§ **Prompt**
Below are records that hold pictures; write out only the lines from their start through the line with "made[o].parent = made.get(o.parent, o.parent)", exactly, and drop the pictures.

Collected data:
=======
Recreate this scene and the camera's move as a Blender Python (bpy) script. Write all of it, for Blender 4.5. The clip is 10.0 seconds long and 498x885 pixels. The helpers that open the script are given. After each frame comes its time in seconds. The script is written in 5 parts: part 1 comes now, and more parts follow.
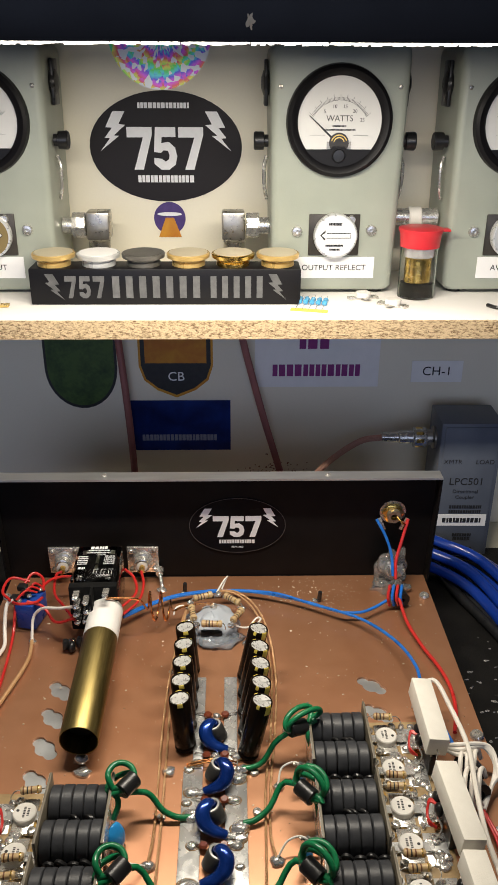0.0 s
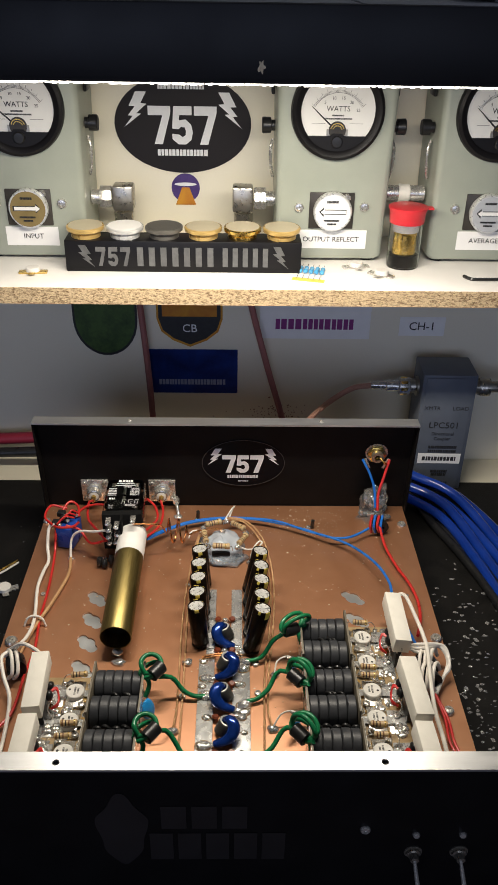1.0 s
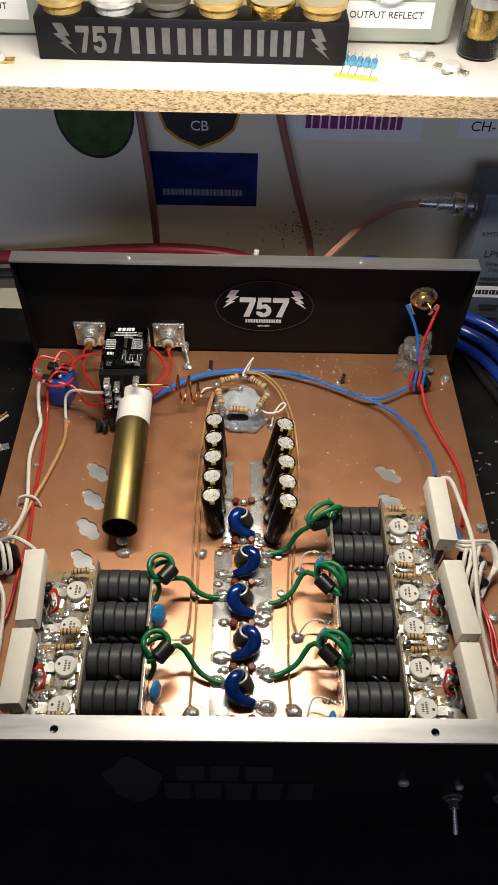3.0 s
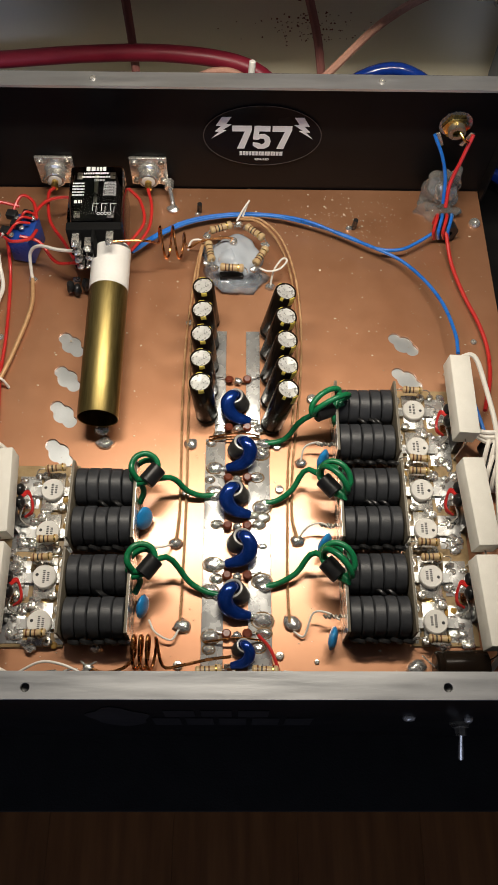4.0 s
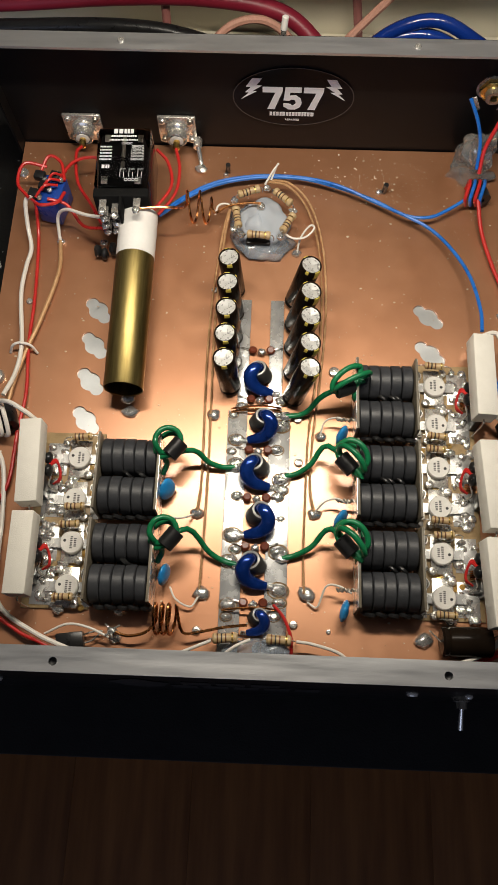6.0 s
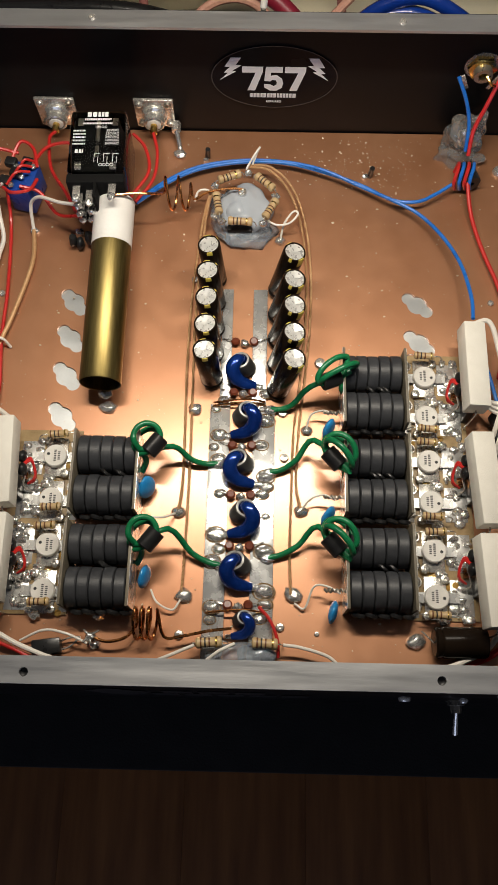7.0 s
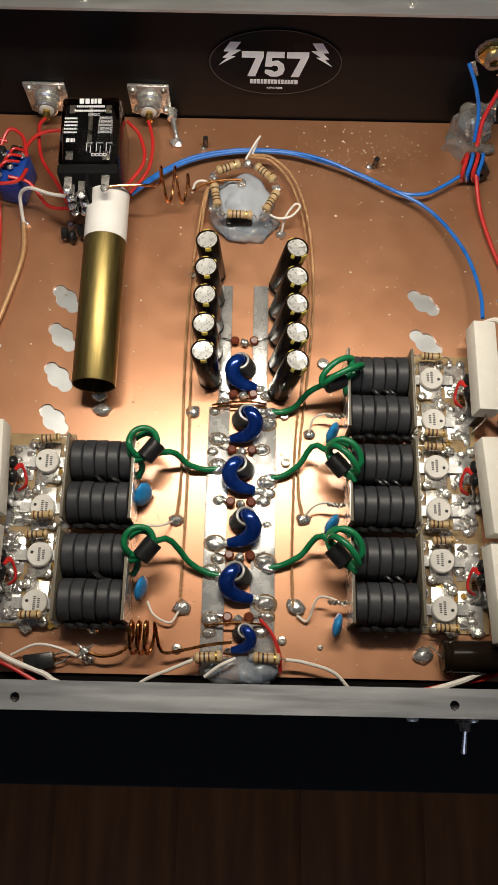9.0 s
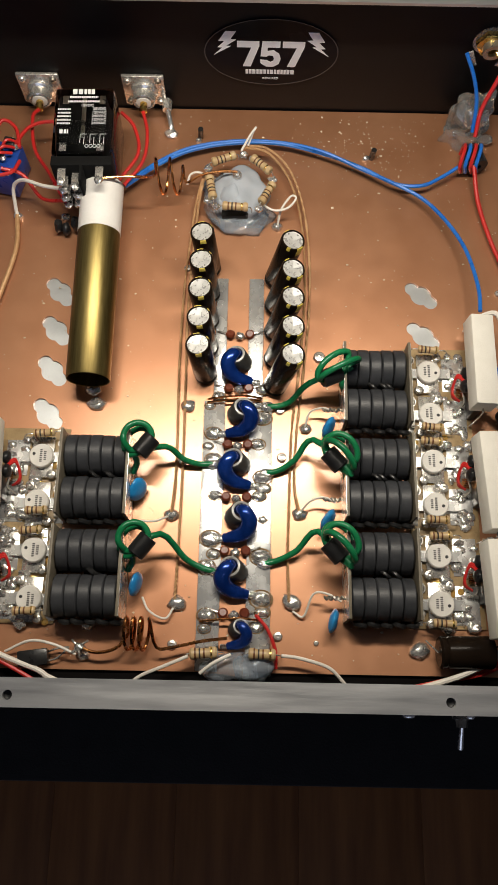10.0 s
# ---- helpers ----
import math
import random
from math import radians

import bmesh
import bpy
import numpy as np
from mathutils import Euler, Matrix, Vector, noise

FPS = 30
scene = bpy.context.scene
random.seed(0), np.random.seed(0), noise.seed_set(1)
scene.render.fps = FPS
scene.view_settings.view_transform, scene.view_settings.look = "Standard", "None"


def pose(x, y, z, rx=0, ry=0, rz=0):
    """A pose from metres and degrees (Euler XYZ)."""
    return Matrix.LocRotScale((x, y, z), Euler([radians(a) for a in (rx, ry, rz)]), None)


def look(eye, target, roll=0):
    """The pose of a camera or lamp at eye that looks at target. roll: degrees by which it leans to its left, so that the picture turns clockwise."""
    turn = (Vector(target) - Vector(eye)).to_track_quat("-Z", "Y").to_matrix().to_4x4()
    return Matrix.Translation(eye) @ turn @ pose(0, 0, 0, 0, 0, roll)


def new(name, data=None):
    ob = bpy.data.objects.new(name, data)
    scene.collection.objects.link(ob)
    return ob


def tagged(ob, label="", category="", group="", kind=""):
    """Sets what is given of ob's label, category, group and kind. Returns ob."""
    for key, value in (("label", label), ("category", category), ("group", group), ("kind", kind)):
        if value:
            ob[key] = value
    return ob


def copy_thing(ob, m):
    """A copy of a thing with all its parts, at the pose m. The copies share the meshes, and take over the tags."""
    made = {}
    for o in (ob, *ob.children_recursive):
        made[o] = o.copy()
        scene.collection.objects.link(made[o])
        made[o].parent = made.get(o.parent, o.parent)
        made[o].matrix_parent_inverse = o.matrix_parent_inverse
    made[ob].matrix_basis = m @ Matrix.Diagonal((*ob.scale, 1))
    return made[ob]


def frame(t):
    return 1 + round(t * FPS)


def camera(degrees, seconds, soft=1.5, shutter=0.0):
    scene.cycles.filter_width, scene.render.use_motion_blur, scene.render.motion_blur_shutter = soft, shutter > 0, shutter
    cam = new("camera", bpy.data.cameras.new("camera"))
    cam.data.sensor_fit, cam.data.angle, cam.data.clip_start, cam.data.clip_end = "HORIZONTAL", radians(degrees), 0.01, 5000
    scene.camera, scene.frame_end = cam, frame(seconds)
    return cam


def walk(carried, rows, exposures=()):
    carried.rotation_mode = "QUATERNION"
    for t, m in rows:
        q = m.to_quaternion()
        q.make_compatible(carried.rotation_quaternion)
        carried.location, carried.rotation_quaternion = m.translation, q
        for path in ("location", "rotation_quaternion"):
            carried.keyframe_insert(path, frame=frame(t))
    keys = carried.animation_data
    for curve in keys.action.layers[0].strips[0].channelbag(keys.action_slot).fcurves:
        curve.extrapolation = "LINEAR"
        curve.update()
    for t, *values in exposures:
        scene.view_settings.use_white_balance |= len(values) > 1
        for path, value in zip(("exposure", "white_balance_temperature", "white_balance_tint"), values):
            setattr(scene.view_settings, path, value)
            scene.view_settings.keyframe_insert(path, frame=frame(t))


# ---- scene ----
cam = camera(34.8, 10.0, soft=0.9)
PATH = [
    (0, (0.012, 0.018, 0.381), (0.053, 1.826, -0.472), 0.3),
    (0.2, (0.008, -0.015, 0.426), (0.055, 1.741, -0.532), 0.5),
    (0.5, (0.008, -0.053, 0.448), (0.059, 1.685, -0.54), 0.9),
    (1, (0.007, -0.06, 0.449), (0.044, 1.652, -0.584), 1.0),
    (1.5, (-0.003, -0.038, 0.45), (0.036, 1.643, -0.633), 1.2),
    (2, (-0.003, -0.01, 0.449), (0.034, 1.572, -0.774), 1.4),
    (2.2, (-0.008, 0.007, 0.45), (0.042, 1.525, -0.852), 1.9),
    (3.3, (-0.004, 0.091, 0.44), (0.024, 1.277, -1.17), 2.0),
    (3.5, (-0.009, 0.108, 0.435), (0.025, 1.154, -1.269), 2.4),
    (4, (0.001, 0.155, 0.425), (0.028, 1.043, -1.367), 1.9),
    (4.5, (0.01, 0.184, 0.422), (-0.003, 0.944, -1.429), 1.4),
    (5, (0.011, 0.182, 0.44), (-0.035, 0.887, -1.43), -1.0),
    (5.5, (0.003, 0.181, 0.453), (-0.042, 0.874, -1.423), -1.2),
    (7, (0.01, 0.189, 0.431), (-0.013, 0.867, -1.451), -0.7),
    (7.5, (0.007, 0.192, 0.425), (-0.004, 0.857, -1.461), 0.2),
    (8, (0.006, 0.196, 0.42), (-0.001, 0.853, -1.469), 0.5),
    (8.5, (0.006, 0.201, 0.422), (0.003, 0.851, -1.469), 0.8),
    (9, (0.005, 0.206, 0.418), (0.003, 0.844, -1.477), 1.0),
    (9.5, (0.006, 0.207, 0.417), (0.006, 0.838, -1.481), 1.1),
    (10, (0.007, 0.208, 0.415), (0.007, 0.829, -1.486), 1.1),
]
walk(cam, [(t, look(eye, target, roll)) for t, eye, target, roll in PATH],
     [(0.0, 0.26), (0.25, 0.15), (0.5, 0.17), (1.0, 0.15), (2.2, 0.14), (3.5, 0.10), (5.0, 0.02), (10.0, 0.02)])

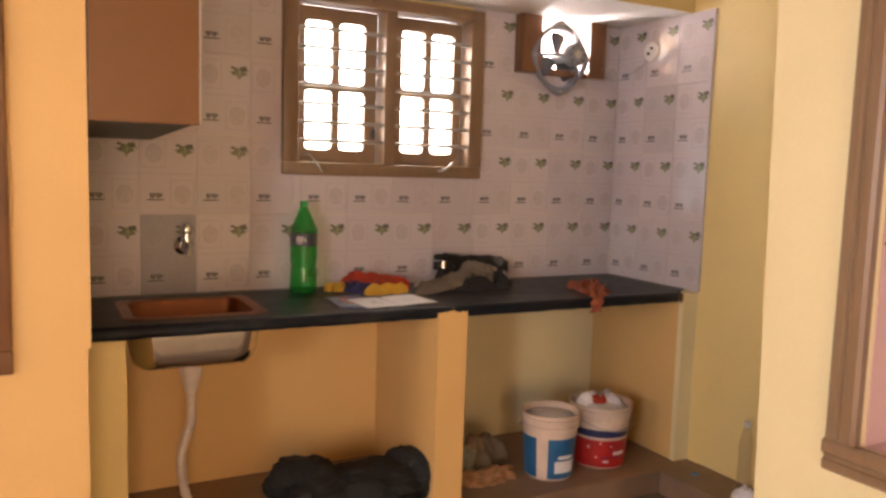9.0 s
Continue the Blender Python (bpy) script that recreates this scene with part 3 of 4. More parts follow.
# mortar fillet along the wall
bm = bmesh.new()
add_prism(bm, [(-0.008, Z0 - 0.001), (-0.001, Z0 - 0.001), (-0.001, Z0 + 0.005)], -2.39, -0.001, "x")
part("mortar_joint", bm, CEMENT, worktop)
bm = bmesh.new()
add_prism(bm, [(-0.010, Z0 - 0.001), (-0.001, Z0 - 0.001), (-0.001, Z0 + 0.006)], -0.52, -0.015, "y")
part("mortar_joint", bm, CEMENT, worktop)

# ---- sink ----
sink = thing("sink", "stainless steel sink with warm brown bowl set in the worktop", "sink", (0, 0, 0))
bm = bmesh.new()
prof = [(-0.034, 0.0008), (-0.032, 0.003), (-0.004, 0.0035), (0.004, 0.001), (0.010, -0.020), (0.016, -0.10), (0.030, -0.145), (0.060, -0.158), (0.12, -0.162)]
loops = []
for d, z in prof:
    r = max(0.012, 0.055 - abs(d) * 0.2) if d < 0.06 else 0.03
    loops.append([bm.verts.new((x, y, Z0 + z)) for x, y in rounded(SX0 + 0.006 + d, SY0 + 0.006 + d, SX1 - 0.006 - d, SY1 - 0.006 - d, r)])
n = len(loops[0])
for a, b in zip(loops, loops[1:]):
    for i in range(n):
        bm.faces.new((a[i], a[(i + 1) % n], b[(i + 1) % n], b[i]))
bm.faces.new(loops[-1])
bowl_mat = mat("warm_brown_steel", (0.22, 0.056, 0.012), 0.34, 0.4, var=0.2, scale=7, fine=120, bump=0.03)
part("bowl_inside", bm, bowl_mat, sink, "warm brown bowl", smooth=True)
bm = bmesh.new()
loops = []
for d, z in ((-0.010, -0.043), (-0.008, -0.06), (-0.002, -0.125), (0.008, -0.155), (0.030, -0.172), (0.11, -0.178)):
    loops.append([bm.verts.new((x, y, Z0 + z)) for x, y in rounded(SX0 + d, SY0 + d - 0.012, SX1 - d, SY1 - d, 0.085 if d < 0.03 else 0.05, 10)])
n = len(loops[0])
for a, b in zip(loops, loops[1:]):
    for i in range(n):
        bm.faces.new((a[i], a[(i + 1) % n], b[(i + 1) % n], b[i]))
bm.faces.new(loops[-1])
part("bowl_outside", bm, STEEL, sink, "bright steel underside", smooth=True)
part("drain", lathe([(0.032, 0), (0.034, 0.003), (0.026, 0.004), (0.022, 0.001)], center=(-2.06, -0.30, Z0 - 0.1605), n=24), STEEL, sink, smooth=True)

waste = thing("waste_pipe", "white plastic sink waste hose reaching the platform", "waste pipe", (-2.062, -0.30, 0.10))
part("coupling", lathe([(0.017, 0.43), (0.018, 0.455), (0.024, 0.460), (0.025, 0.478), (0.034, 0.512), (0.040, 0.530), (0.040, 0.568)], n=28), PVC, waste, smooth=True)
part("pipe", lathe([(0.0155, 0.345), (0.0170, 0.43)], n=24), PVC, waste, smooth=True)
path = smooth_path([(0, 0, 0.37), (-0.001, 0, 0.345), (-0.016, 0.004, 0.30), (-0.034, 0.005, 0.22), (-0.026, 0.0, 0.12), (-0.010, 0, 0.05), (-0.012, 0, 0.0)], 8)
part("hose", tube(path, [0.0160 + 0.0020 * math.sin(i * 1.9) for i in range(len(path))], 16), PVC, waste, "ribbed waste hose", smooth=True)

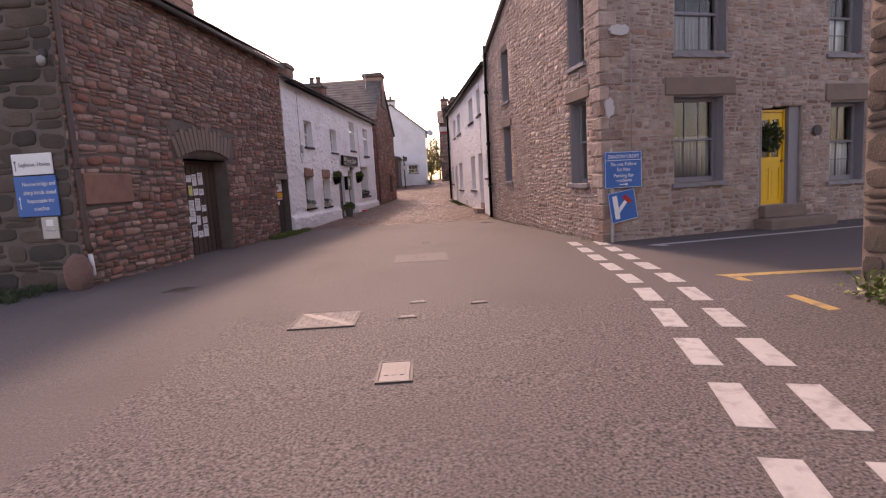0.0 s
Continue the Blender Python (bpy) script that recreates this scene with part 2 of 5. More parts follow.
M["white_pipe"] = material("white_pipe_paint", (0.7, 0.69, 0.68), 0.5, spread=0.08, bump=0.1)
M["leaf"] = material("green_leaf", (0.105, 0.14, 0.028), 0.5, spread=0.25, scale=9, fine=60, bump=0.0, per="island", per_amount=0.7)
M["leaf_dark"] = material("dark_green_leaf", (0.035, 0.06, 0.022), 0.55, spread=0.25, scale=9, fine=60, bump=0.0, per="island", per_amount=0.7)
M["leaf_yellow"] = material("yellow_green_leaf", (0.16, 0.15, 0.025), 0.55, spread=0.25, scale=3, fine=60, bump=0.0, per="island", per_amount=0.7)
M["moss"] = material("moss_and_weed", (0.10, 0.105, 0.035), 0.8, spread=0.3, scale=6, fine=60, bump=0.0, per="island", per_amount=0.7)
M["petal_white"] = material("white_petal", (0.80, 0.80, 0.80), 0.6, spread=0.03, bump=0.0)
M["petal_pink"] = material("pink_petal", (0.55, 0.13, 0.26), 0.6, spread=0.1, bump=0.0, per="island", per_amount=0.3)
M["petal_lilac"] = material("pale_lilac_petal", (0.55, 0.42, 0.50), 0.6, spread=0.1, bump=0.0)
M["petal_red"] = material("red_petal", (0.42, 0.02, 0.03), 0.6, spread=0.1, bump=0.0)
M["pollen"] = material("yellow_flower_centre", (0.7, 0.5, 0.06), 0.7, spread=0.1, bump=0.0)
M["beige_trough"] = material("beige_plastic", (0.45, 0.42, 0.34), 0.55, spread=0.05, bump=0.1)
M["grey_pot"] = material("grey_green_pot", (0.16, 0.17, 0.16), 0.55, spread=0.1, scale=5, bump=0.2)
M["lace"] = material("net_curtain", (0.72, 0.71, 0.71), 0.9, spread=0.1, scale=6, fine=80, bump=0.3)
M["curtain"] = material("grey_curtain", (0.30, 0.29, 0.31), 0.9, spread=0.1, scale=6, bump=0.2)
# near-black instead of plaster: the lack of light indoors is put into the colour
M["room"] = material("unlit_room_tone", (0.03, 0.027, 0.026), 0.9, spread=0.1, bump=0.0)
M["clay"] = material("clay_chimney_pot", (0.17, 0.125, 0.10), 0.85, spread=0.15, bump=0.3)
M["lamp_glass"] = material("frosted_lamp_glass", (0.3, 0.29, 0.27), 0.12, spread=0.05, bump=0.3, fine=30)
# limewash scars; on the far cottage the grey puts shade into white paint
M["limewash_shaded_white"] = material("limewash_and_shaded_white", (0.52, 0.50, 0.49), 0.9, spread=0.08, scale=2, fine=40, bump=0.5, bump_dist=0.01, stain=(0.36, 0.33, 0.31), stain_scale=1.2, stain_amount=0.5)
M["earth"] = material("dry_field_earth", (0.10, 0.10, 0.05), 0.95, spread=0.3, scale=0.2, fine=5, bump=0.3)
M["glass"] = glass_material()

# ---- building helpers ----
rng = random.Random(7)


def mesh_object(name, verts, faces, mat, parent=None, label="", smooth=False):
    me = bpy.data.meshes.new(name)
    me.from_pydata(verts, [], faces)
    for m in (mat if isinstance(mat, (list, tuple)) else [mat]):
        me.materials.append(m)
    if smooth:
        me.polygons.foreach_set("use_smooth", [True] * len(me.polygons))
    ob = new(name, me)
    if parent is not None:
        ob.parent = parent
    if label:
        ob["label"] = label
    return ob


def part(name, bm, mat, parent=None, label="", smooth=False):
    """Links a bmesh as one mesh object, under a thing or a part."""
    me = bpy.data.meshes.new(name)
    bmesh.ops.recalc_face_normals(bm, faces=bm.faces)
    bm.to_mesh(me)
    bm.free()
    me.materials.append(mat)
    if smooth:
        me.polygons.foreach_set("use_smooth", [True] * len(me.polygons))
    ob = new(name, me)
    if parent is not None:
        ob.parent = parent
    if label:
        ob["label"] = label
    return ob


def box(bm, x0, x1, y0, y1, z0, z1, bevel=0.0, m=None):
    r = bmesh.ops.create_cube(bm, size=1.0)
    vs = r["verts"]
    for v in vs:
        v.co = Vector((x0 + (v.co.x + 0.5) * (x1 - x0), y0 + (v.co.y + 0.5) * (y1 - y0), z0 + (v.co.z + 0.5) * (z1 - z0)))
    if bevel:
        es = list({e for v in vs for e in v.link_edges})
        r2 = bmesh.ops.bevel(bm, geom=es, offset=bevel, segments=1, affect="EDGES")
        vs = list({v for f in r2["faces"] for v in f.verts} | {v for v in vs if v.is_valid})
    if m is not None:
        for v in vs:
            v.co = m @ v.co
    return vs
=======
§ **Answer to the problem**
Recreate this scene and the camera's move as a Blender Python (bpy) script. Write all of it, for Blender 4.5. The clip is 10.0 seconds long and 498x885 pixels. The helpers that open the script are given. After each frame comes its time in seconds. The script is written in 5 parts: part 1 comes now, and more parts follow.
0.0 s
1.0 s
3.0 s
4.0 s
6.0 s
7.0 s
9.0 s
10.0 s
# ---- helpers ----
import math
import random
from math import radians

import bmesh
import bpy
import numpy as np
from mathutils import Euler, Matrix, Vector, noise

FPS = 30
scene = bpy.context.scene
random.seed(0), np.random.seed(0), noise.seed_set(1)
scene.render.fps = FPS
scene.view_settings.view_transform, scene.view_settings.look = "Standard", "None"


def pose(x, y, z, rx=0, ry=0, rz=0):
    """A pose from metres and degrees (Euler XYZ)."""
    return Matrix.LocRotScale((x, y, z), Euler([radians(a) for a in (rx, ry, rz)]), None)


def look(eye, target, roll=0):
    """The pose of a camera or lamp at eye that looks at target. roll: degrees by which it leans to its left, so that the picture turns clockwise."""
    turn = (Vector(target) - Vector(eye)).to_track_quat("-Z", "Y").to_matrix().to_4x4()
    return Matrix.Translation(eye) @ turn @ pose(0, 0, 0, 0, 0, roll)


def new(name, data=None):
    ob = bpy.data.objects.new(name, data)
    scene.collection.objects.link(ob)
    return ob


def tagged(ob, label="", category="", group="", kind=""):
    """Sets what is given of ob's label, category, group and kind. Returns ob."""
    for key, value in (("label", label), ("category", category), ("group", group), ("kind", kind)):
        if value:
            ob[key] = value
    return ob


def copy_thing(ob, m):
    """A copy of a thing with all its parts, at the pose m. The copies share the meshes, and take over the tags."""
    made = {}
    for o in (ob, *ob.children_recursive):
        made[o] = o.copy()
        scene.collection.objects.link(made[o])
        made[o].parent = made.get(o.parent, o.parent)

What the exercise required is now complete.